Current students


VALI AVACycle: XXXIII

Section: Computer Science and Engineering
Advisor: COMAI SARA
Tutor: AMIGONI FRANCESCO

Major Research topic:
Hyperspectral Image Analysis and Advanced Feature Engineering for Optimized Classification and ; Acquisition

Abstract:
Hyperspectral Imaging (HSI) is a field where conventional imaging is combined with spectroscopy technology to capture spatial and spectral information from an object simultaneously. HSI produces images in two spatial dimensions where each pixel carries spectral information (within a spectral range from visible to mid-infrared spectrum) that generates the third dimension of the image. Hence, such images are often called hyper-cube data or cubic images. In the last decade, the concurrence of advances in HSI technologies and computational capacities has introduced hyperspectral sensors to new domains and applications.
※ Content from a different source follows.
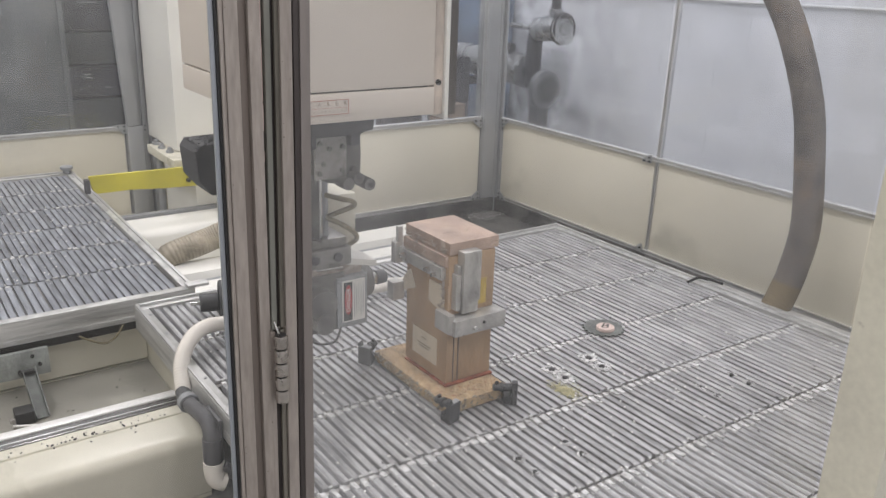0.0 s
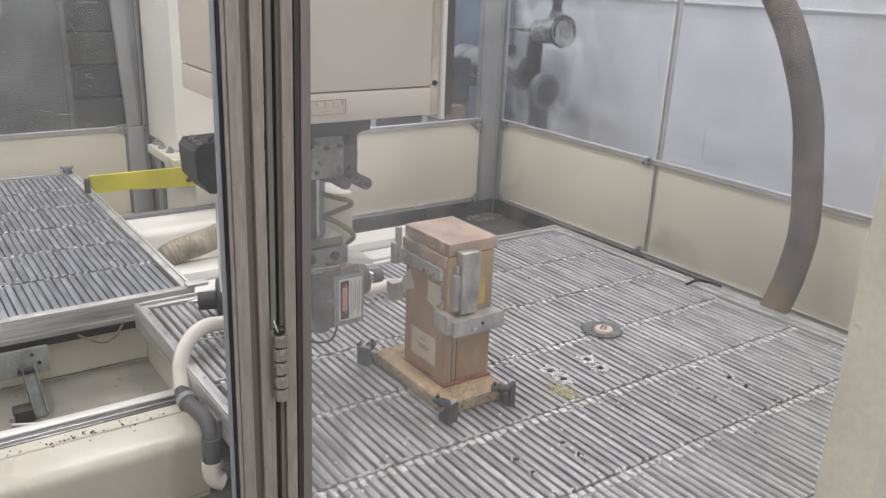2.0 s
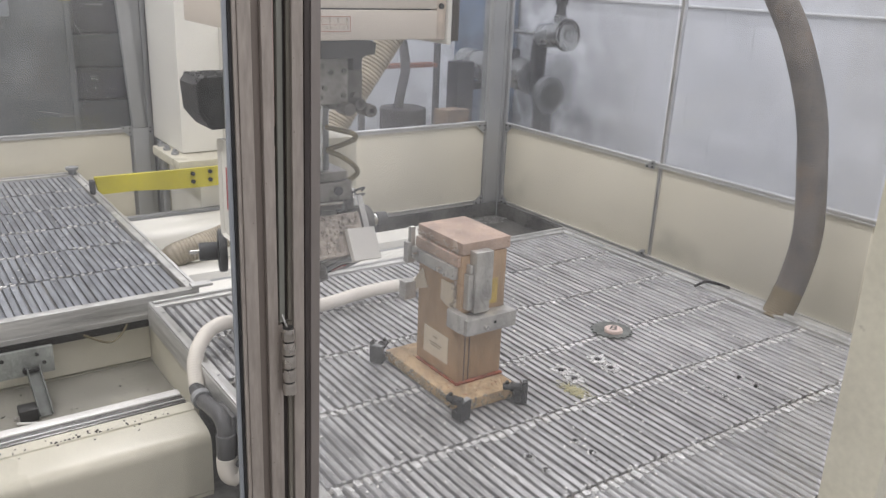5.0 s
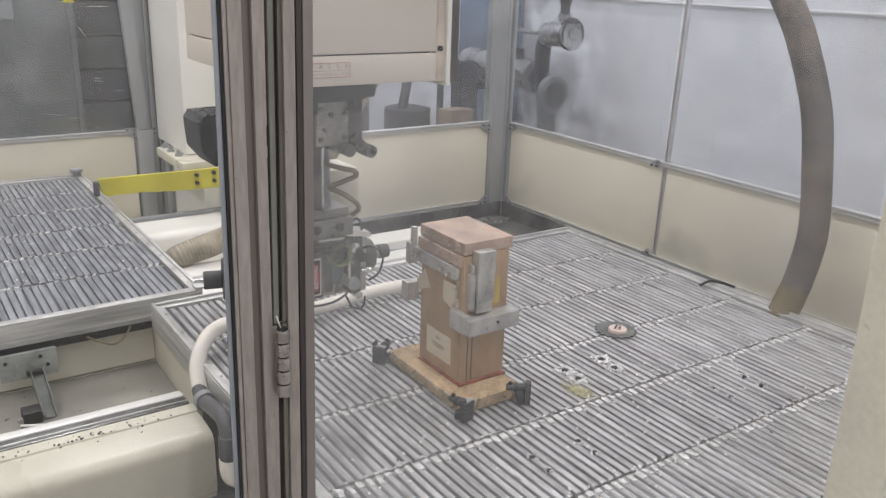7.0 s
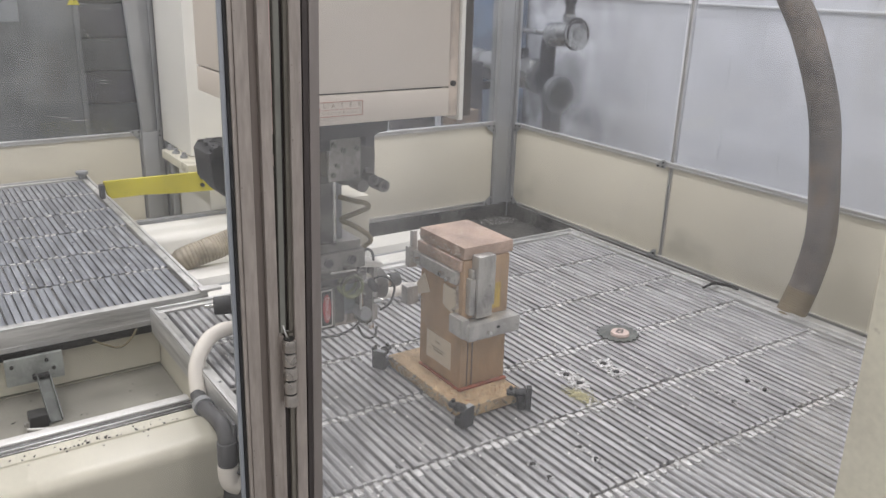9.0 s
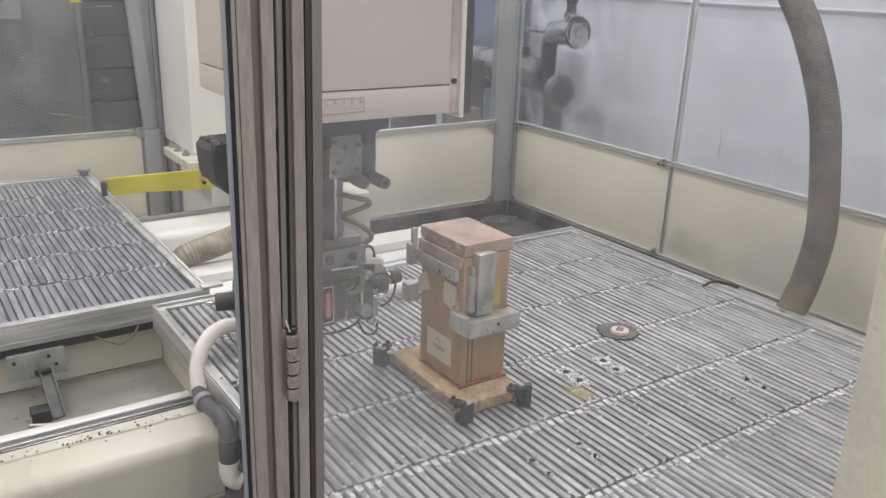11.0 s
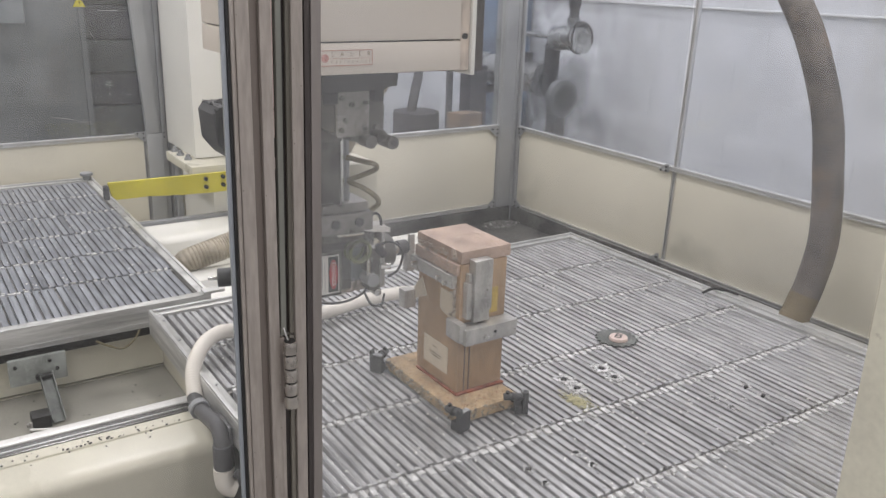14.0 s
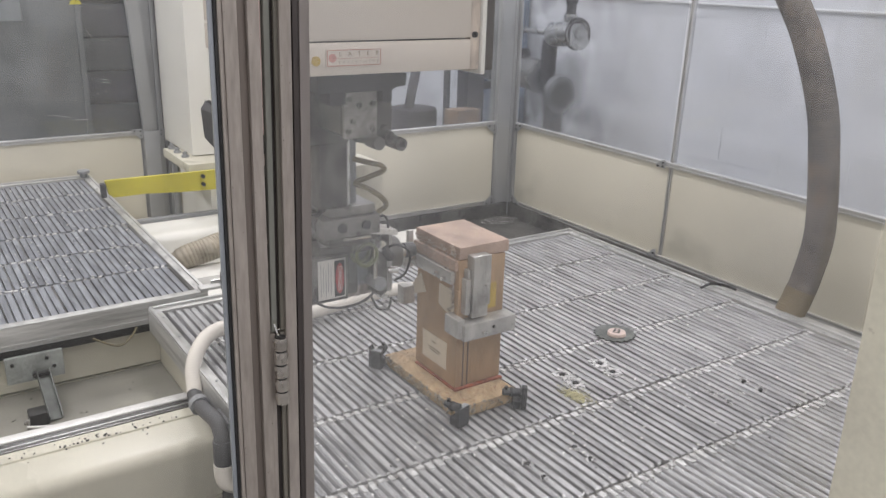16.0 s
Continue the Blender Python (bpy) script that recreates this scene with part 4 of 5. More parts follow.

Besides the remote sensing field, where HIS knowledge is originated in, recently, a surge of interest in HSI technology is being seen in diverse fields such as in industry, agriculture, food quality and safety, pharmaceuticals, and healthcare.

The significant advantages of hyperspectral images stem from the fact that they contain the proper information to detect objects and to identify the material with different spectral absorption characteristics. However, it comes with noble challenges that are particular to this type of data, such as the so-called problem of curse of dimensionality (i.e., due to the high dimensionality of data), and redundancies and noises within the data. From the machine learning’s perspective, high dimensionality of the data feature space (i.e., the spectral dimension) comes with the inevitable need for an enormous number of training samples, as the characteristic of each feature combination can only be properly identified if there are enough samples with that exact feature combination. Moreover, classification of such problems is quite expensive in terms of time and computation, and usually they are perceived as inefficient from the application point of view. At the same time, the large number of spectral bands causes large redundancies, which means that there is some spectral information that does not contribute to the processing task while it puts heavy computational burden on the process. Noisy spectral features are also a form of such redundancies that are due to the sensor errors or are dictated by the outer conditions. Such challenges strongly motivate establishing proper research frameworks on this type of data, as an independent matter.

In addition to the aforementioned data-related challenges, the emerging hyperspectral applications are prone to a critical classification problem that is usually referred as “ground-truth scarcity”, or the lack of proper amount of labeled data. Given the fact that the majority of the prediction tasks rely on a pre-defined prior knowledge captured over the domain’s distribution of data, collection of such knowledge for the new applications that guarantees the efficiency and effectiveness of the machine learning methodologies is challenging and quite expensive in terms of time and required manual labor. Moreover, each HSI acquisition may result in a different distribution of data due to slight changes or biases caused by the sensor, the source of illumination, or any other acquisition condition. Such an intrinsic variation in the distribution of data accentuates the challenge of ground-truth scarcity. These problems highlight the importance of transferring knowledge from one domain defined by a particular distribution of data to another one. Indeed, such a cross-domain classification problem that is based on hyperspectral images requires investigations.

The research project carried out within the framework of my PhD thesis regards the design of a classification model within which the advanced computer vision and machine learning-based analysis over hyperspectral images are accomplished in order to tackle three major common issues introduced by such data: ground-truth scarcity or lack of proper labeled data for effective supervised classifications, the redundancy and variety of noises within data, and high dimensionality which leads to classification inefficacy (curse of dimensionality). To enable richer insights regarding these three challenges and their solutions, this study is carried out under two distinct application domains: the “remote sensing” domain, where the hyperspectral technology is employed to capture on-earth objects from distance (airborne or spaceborne embedded sensors), and an industrial domain, in which “smart manufacturing” can exploit real-time inspection of particular materials as contaminants using hyperspectral images. The goal of this PhD research study is to establish a framework or a base-model for a wide range of hyperspectral image classification problems, using which these three major challenges and obstacles can be effectively managed. This will eventually ease up the process of generating solutions for emerging applications.